En moins de deux, Yaeji se retrouve en couverture du prestigieux magazine Fader, dans le classement Forbes des personnalités 30 under 30 qui feront la musique de demain ou dans la sélection musique de l’année de la BBC. Mais pour Yaeji, qui admet volontier avoir un tempérament plutôt introverti, les choses vont presque trop vite. « Cette période était à la fois excitante et très effrayante. Du jour au lendemain, alors que je ne savais même pas encore si je voulais faire de la musique à plein temps, je me suis retrouvée à devoir prendre plein de décisions importantes, à faire plusieurs interviews par jour et à tourner partout dans le monde. C’était parfois un peu difficile de réussir à garder le contrôle sur tout ce qui se passait. C’est pour ça que j’ai décidé après ça de travailler dans mon coin, avec des amis que je considère comme ma famille, sans trop chercher à faire des hits ou ce genre de choses », recontextualise Yaeji.

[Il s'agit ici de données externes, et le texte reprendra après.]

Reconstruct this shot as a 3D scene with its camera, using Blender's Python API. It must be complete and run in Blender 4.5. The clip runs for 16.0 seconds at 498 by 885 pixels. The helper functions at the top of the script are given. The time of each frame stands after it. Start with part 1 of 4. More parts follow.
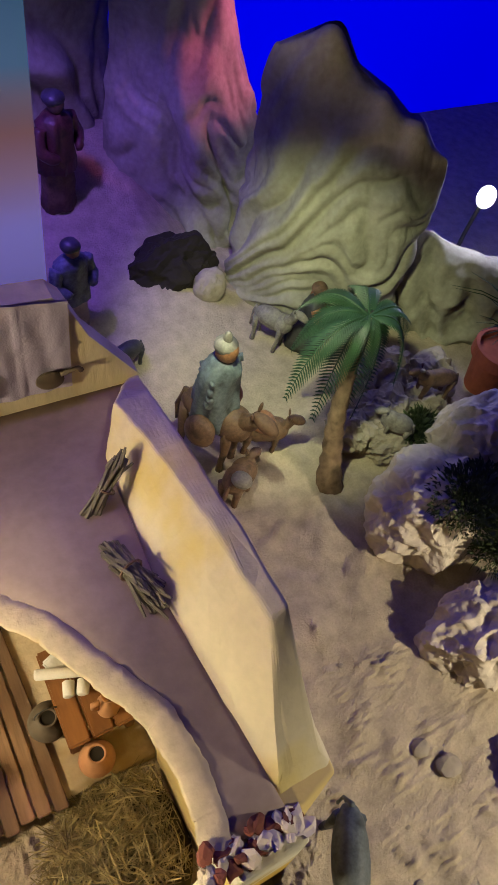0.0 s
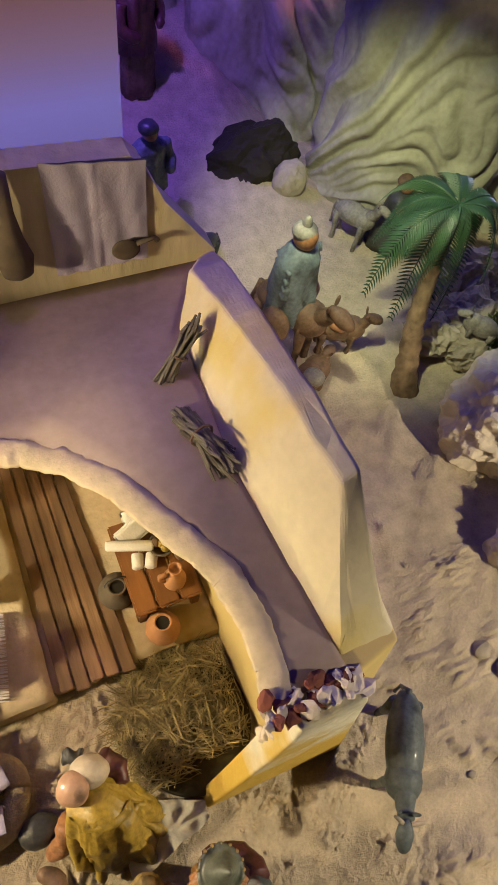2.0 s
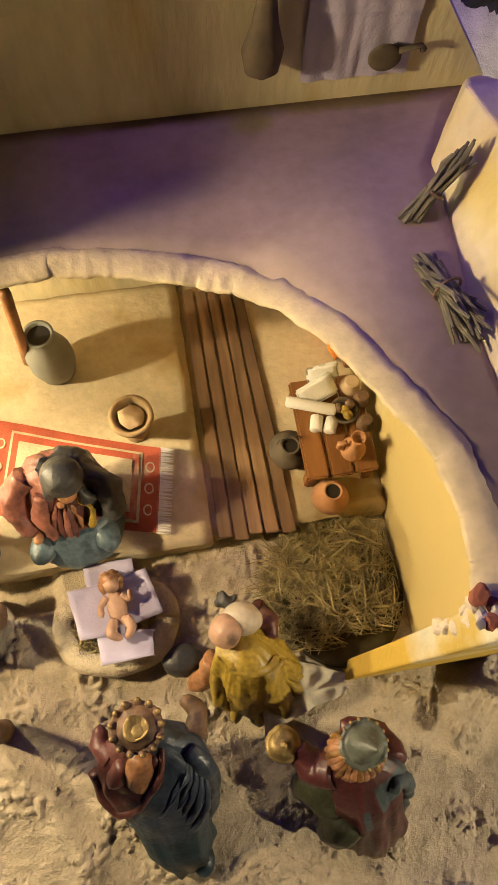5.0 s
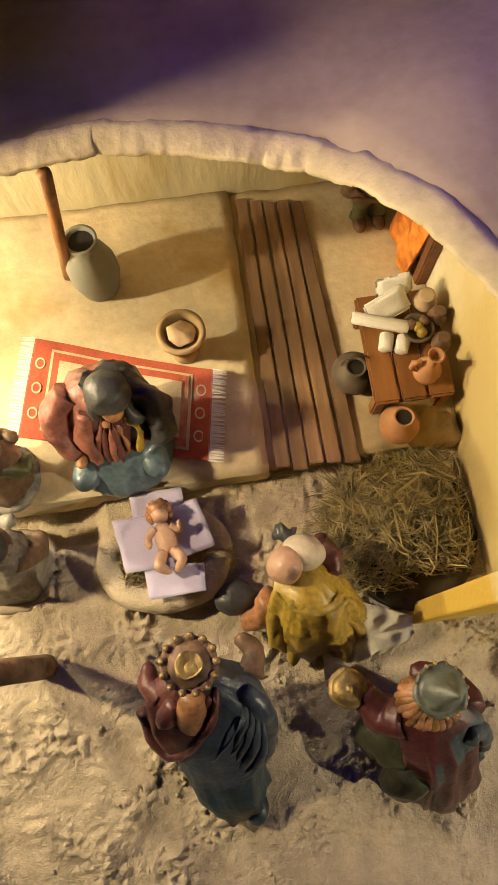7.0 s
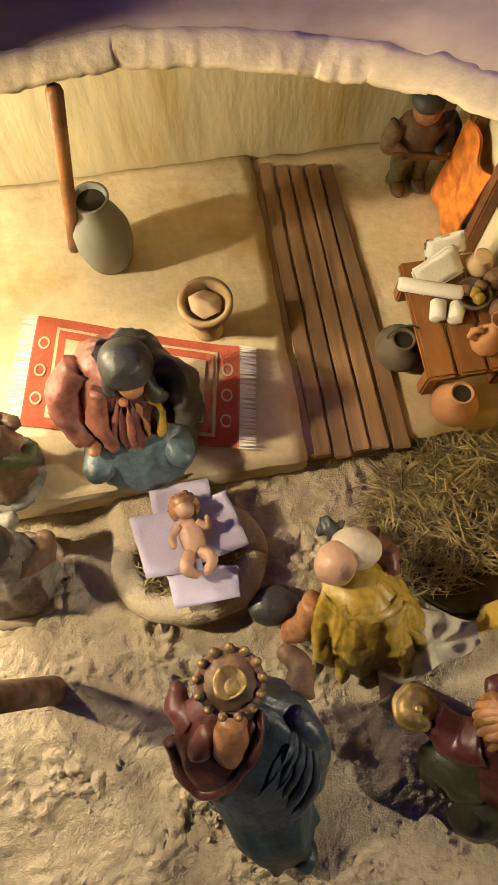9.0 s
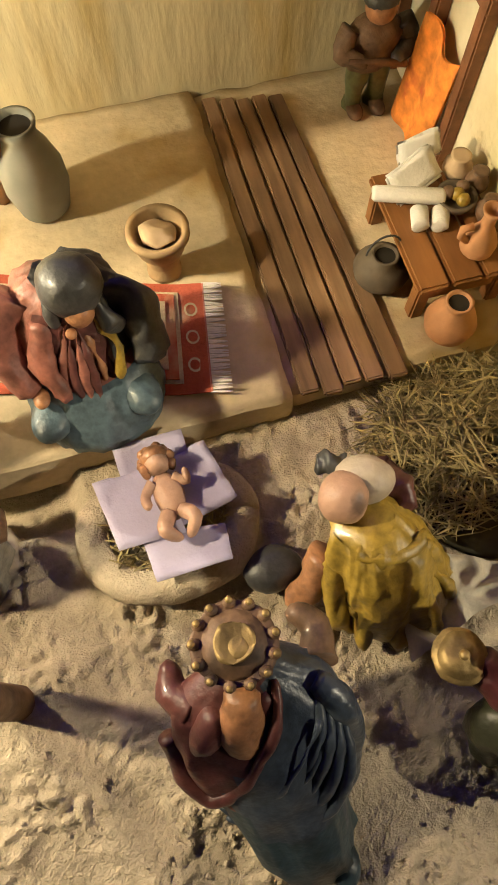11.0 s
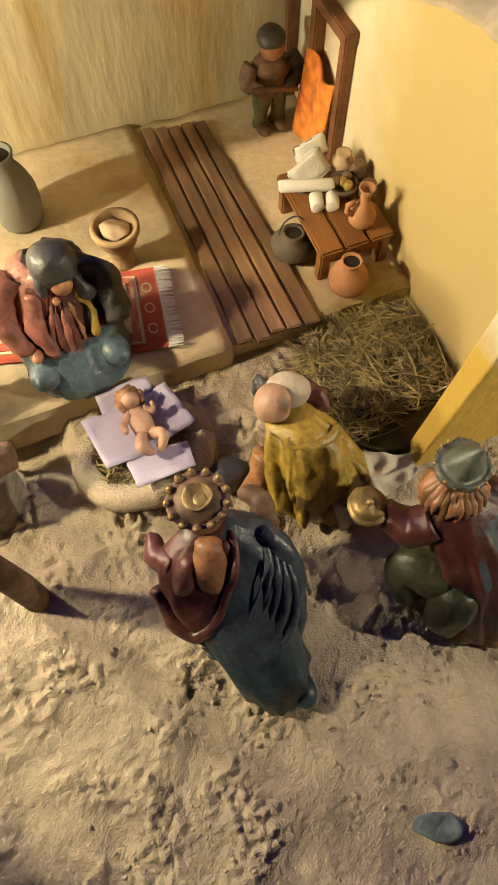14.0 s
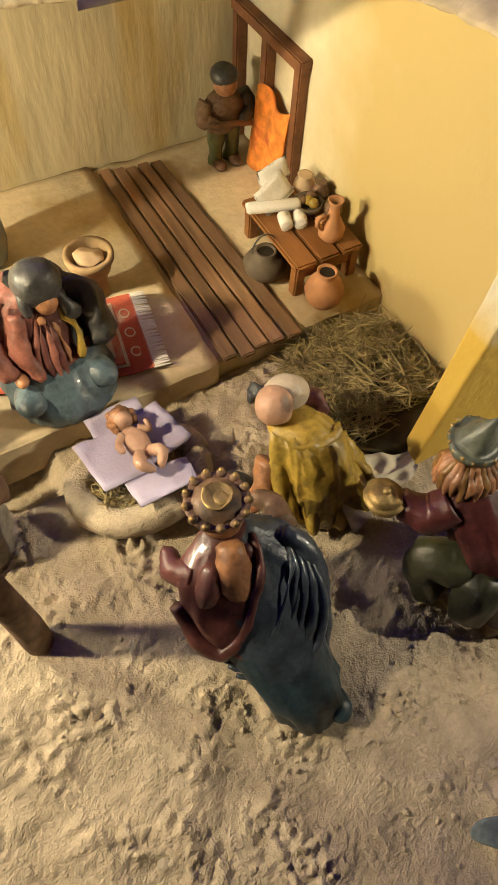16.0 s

C’est cette envie de revenir aux sources de sa musique – quand celle-ci servait avant tout à faire la fête entre amis – qui a poussé Yaeji à réunir sur son dernier projet What We Drew 우리가그려왔던des artistes moins connus mais plus proches d’elle. Comme sur les mixtapes des grandes heures du rap du milieu des années 2000, le principe est simple : donner de la force aux siens et mettre en lumière les membres de son crew d’amis, répartis entre les États-Unis, la Corée du Sud et même le Japon où Yaeji a étudié.
On découvre donc ici des artistes comme Nappy Nina, YonYon, Shy One et beaucoup d’autres qui donnent à What We Drew 우리가그려왔던 les airs d’une grande soirée entre potes. Mais Yaeji doit bien reconnaitre que la crise sanitaire l’a obligée à revoir certains de ses plans : « L’idée était que nous puissions tourner tous ensemble avec ce projet. Ce n’est évidemment plus possible maintenant que tout le monde doit rester chez soi. Mais au final, le message et le sens de ce projet n’ont pas vraiment changé. Le but était de souligner l’importance de l’amitié et de la communauté, la manière dont tout ça nous aide à avoir confiance en nous. Je pense qu’en cette période où nous sommes éloignés les uns des autres, nous réalisons d’autant plus la valeur de tout ça. »
Au final, What We Drew 우리가그려왔던 est un projet qui confirme que Yaeji est sans doute l’une des artistes les plus humbles et prometteuses de sa génération. Et si elle continue comme ça, son succès pourrait bien finir par dépasser en taille ses oignons adorés.